İnsan nev’inde şu tehâlüf ile beraber buğday, üzüm, arı, karınca nevilerindeki tevâfuk, kör tesâdüfün işi olmadığı Güneş gibi âşikârdır. Mâdemki kesretin böyle uzak, ince, geniş ahvâl ve etvarında da tesâdüfün müdâhalesine imkân yoktur. Ve tesâdüfün elinden mahfûzdur. Ve ancak bir Hakîm’in kasdı ve bir Muhtar’ın ihtiyarı ve Semi’, Basîr bir Mürîd’in irâdesinin dâire-i tasarrufundadır.

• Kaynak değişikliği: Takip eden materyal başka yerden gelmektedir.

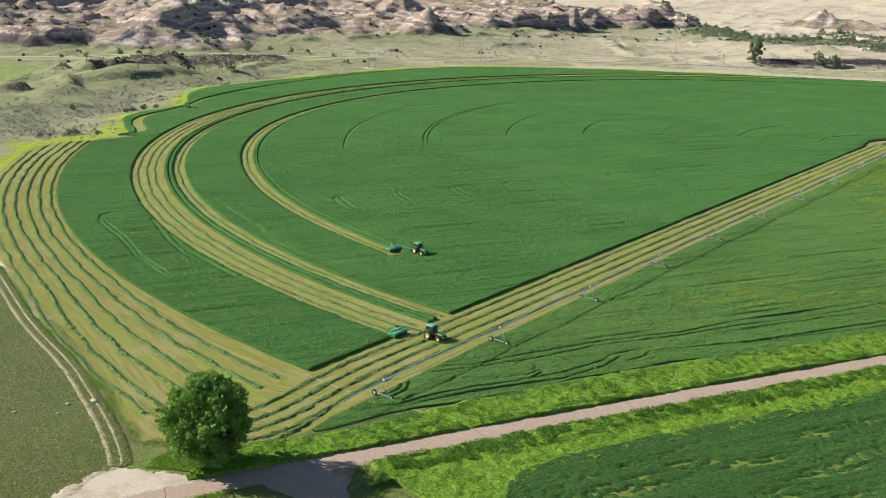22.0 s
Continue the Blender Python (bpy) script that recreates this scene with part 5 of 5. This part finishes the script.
# pale turnout beside the road
TOP = np.array([(-27, 74.5), (-28.6, 80.5), (-28.2, 85), (-24.6, 87.8), (-20.7, 90.2), (-16.2, 92.4)], float)
LOW = np.array([(-22.6, 71.5), (-20.4, 75.5), (-18.4, 79.5), (-16.6, 83.3), (-14.9, 87.2), (-13.4, 91.6)], float)
sand = [tuple(p) for p in TOP] + [tuple(p) for p in LOW[::-1]]
X, Y = np.meshgrid(np.arange(-36, -11, 0.22), np.arange(68, 97, 0.22), indexing="ij")
D = inside(sand, X, Y) + 1.7 * fbm(X / 1.8, Y / 1.8, 84, 4, 0.7) - 0.3
tagged(sheet("turnout", X, Y, 0.15 + np.clip(0.3 * (D - 0.8), -0.4, 0) + 0.02 * fbm(X, Y, 85, 3), M_DIRT), "pale sandy turnout beside the gravel road", "dirt", kind="structure")
n = 22000
x, y = rng.uniform(-75, -12, n), rng.uniform(40, 92, n)
rd = np.min(np.hypot(x[:, None] - _x[None, ::2][:, :260], y[:, None] - _y[None, ::2][:, :260]), 1)
ok = (rd > 2.6) & (rd < 24) & (inside(sand, x, y) < -0.2) & (x < np.interp(y, [40, 60, 80, 98], [-42, -30, -19.5, -12]))
blades("dry_grass", np.stack([x[ok], y[ok], rng.uniform(0.05, 0.25, ok.sum())], 1), 0.2, M_TUFT, "dry grass between the road and the pasture", "grass", 0.8, 0.35, seed=49)
ok &= fbm(x / 4, y / 4, 591, 3) > 0.05
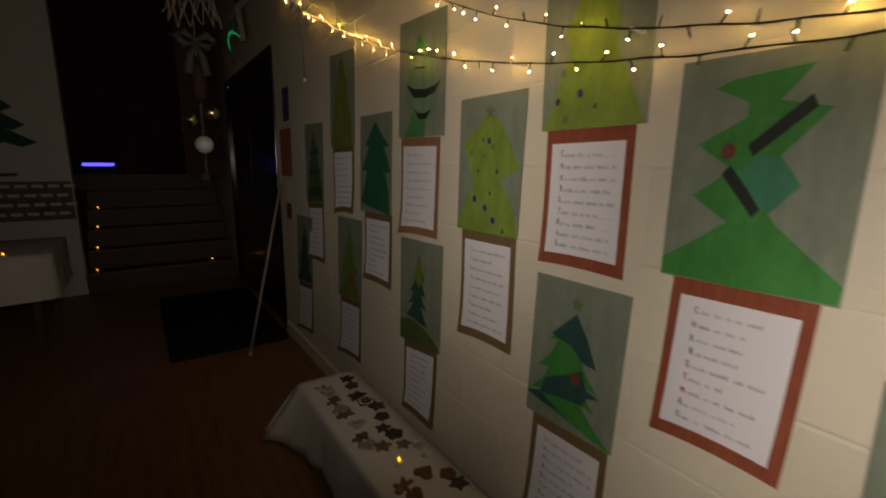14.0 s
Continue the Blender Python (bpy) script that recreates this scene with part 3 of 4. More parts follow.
def tree_poster(seed, tree, poem_c, border, shapes, label, poem_paper=None, capitals="CHRISTMAS", cap_mats=(INK,), curl=0.012, dots=(), star=None, cap=0.0140, indent=0.15):
    """tree: sheet corners; poem_c: border corners; shapes: (name, material, outline in sheet coordinates)."""
    rnd = random.Random(seed)
    base = thing("tree_poster", ((poem_c[2][0] + poem_c[3][0]) / 2, 0, min(poem_c[2][1], poem_c[3][1])), label, "poster", "Christmas tree posters on the block wall")
    bow = lambda u, v: 0.0
    part("backing_sheet", sheet(tree, -0.0046, bow, 2, 2), BACKING, base, "grey-green sugar paper sheet")

    def on(u, v):
        (x0, z0), (x1, z1), (x2, z2), (x3, z3) = tree
        w = 1 - v
        return ((x0 * (1 - u) + x1 * u) * (1 - w) + (x3 * (1 - u) + x2 * u) * w, (z0 * (1 - u) + z1 * u) * (1 - w) + (z3 * (1 - u) + z2 * u) * w)

    for k, (name, m, pts) in enumerate(shapes):
        part(name, prism([on(u, v) for u, v in pts], -0.0052 - 0.0004 * k, 0.0003), m, base)
    for u, v, r, m in dots:
        x, z = on(u, v)
        part("painted_bauble", disc(x, z, r, r * 1.15, -0.0052 - 0.0004 * len(shapes), 0.0004, 16, wob=0.2), m, base)
    if star:
        x, z = on(*star[:2])
        part("star", prism(star_pts(x, z, star[2]), -0.0076, 0.0003), star[3], base)
    lean = rnd.uniform(-1, 1)
    curl *= 1.15
    flap = lambda u, v: curl * v ** 4 * (0.5 + 0.5 * math.sin(u * 3.4 + 1.2 * lean)) + 0.4 * curl * v ** 5 * (1 - u) ** 3
    part("border_sheet", sheet(poem_c, -0.0008, flap, 8, 10, arch=0.5 * curl), border, base, "brown backing paper")
    (x0, z0), (x1, z1), (x2, z2), (x3, z3) = poem_c
    pc = poem_paper or [(x0 + 0.021, z0 - 0.036), (x1 - 0.021, z1 - 0.034), (x2 - 0.021, z2 + 0.032), (x3 + 0.021, z3 + 0.034)]
    ob = part("poem_sheet", sheet(pc, -0.0024, lambda u, v: flap(0.08 + 0.84 * u, 0.1 + 0.8 * v) + 0.0012, 8, 10, 0.0004, arch=0.36 * curl), PAPER, base, "white paper with a handwritten acrostic")
    caps = [(ch, SOFTINK if cap_mats[i % len(cap_mats)] is INK else cap_mats[i % len(cap_mats)]) for i, ch in enumerate(capitals)]
    made = set(bpy.data.objects)
    poem(ob, pc, 0.0, rnd, caps, inset=(indent, 0, 0.93), top=0.12, bottom=0.93, cap=cap, text=0.016, rules=rnd.random() < 0.6, faint=FAINT if cap_mats[0] is FAINT else SCRAWL, rule_mat=FAINT, outline=False)
    h = (z0 + z1 - z2 - z3) / 2
    for o in set(bpy.data.objects) - made:
        for vert in o.data.vertices:
            wx, wz = vert.co.x + ORG[o].x, vert.co.z + ORG[o].z
            v = min(1, max(0, ((z0 + z1) / 2 - wz) / h))
            u = min(1, max(0, (wx - x0) / (x1 - x0)))
            vert.co.y += -0.0024 - flap(u, v) - 0.0030
            vert.co.z += 0.55 * flap(u, v) + 0.4 * curl * 4 * u * (1 - u) * v ** 5
    return base


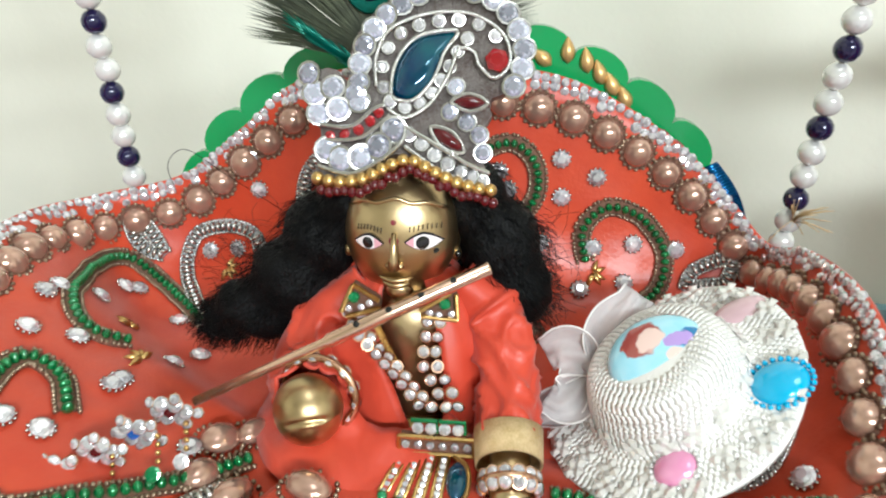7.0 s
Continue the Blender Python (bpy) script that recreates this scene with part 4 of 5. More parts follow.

“Tesâdüf, şirk ve tabiat”dan teşekkül eden fesad şebekesinin âlem-i İslâmdan nefiy ve ihracına, Risâle-i Nur’ca verilen karar infaz edilmiştir.
İ’lem Eyyühel-Aziz! Şeytanın ilka etmekte olduğu vesveselerden biri:
“Yahu, şu koyun veya inek, eğer Kadîr ve Alîm-i Ezelî’nin nakşı, mülkü olmuş olsa idi; bu kadar miskin biçâre olmazlardı. Eğer bâtınlarında, içlerinde Alîm, Kadîr, Mürîd bir Sâniin kalemi çalışmış olsaydı, bu kadar cahil, yetim, miskin olmazlardı.” diyen ve cinnî şeytanlara üstad olan ey şeytan-ı insî! Cenâb-ı Hak, her şeye lâyıkını veriyor ve maslahata göre veriyor. Eğer atâsı, in’amı bu kâideden hariç olsa idi, senin eşeğinin kulağı senden ve senin üstadlarından daha akıllı, daha âlim olması lâzımdı. Ve senin parmağın içinde senin şuur ve iktidarından daha çok bir şuur, bir iktidar yaratırdı. Demek her şeyin bir haddi var. O şey, o had ile mukayyeddir.
Kader, her şeye bir mikdar ve o mikdara göre bir kalıb vermiştir. Feyyaz-ı Mutlak’tan aldığı feyze olan kabiliyeti o kalıba göredir. Ma’lûmdur ki, dahilden hârice süzülen cüz-ü ihtiyarî mîzaniyle, ihtiyaç derecesiyle, kabiliyetin müsaadesi ile hâkimiyet-i esmânın nizam ve tekabüliyle feyz alınabilir. Maahazâ, şemsin azametini bir kabarcıkta aramak, akıllı olanın işi değildir.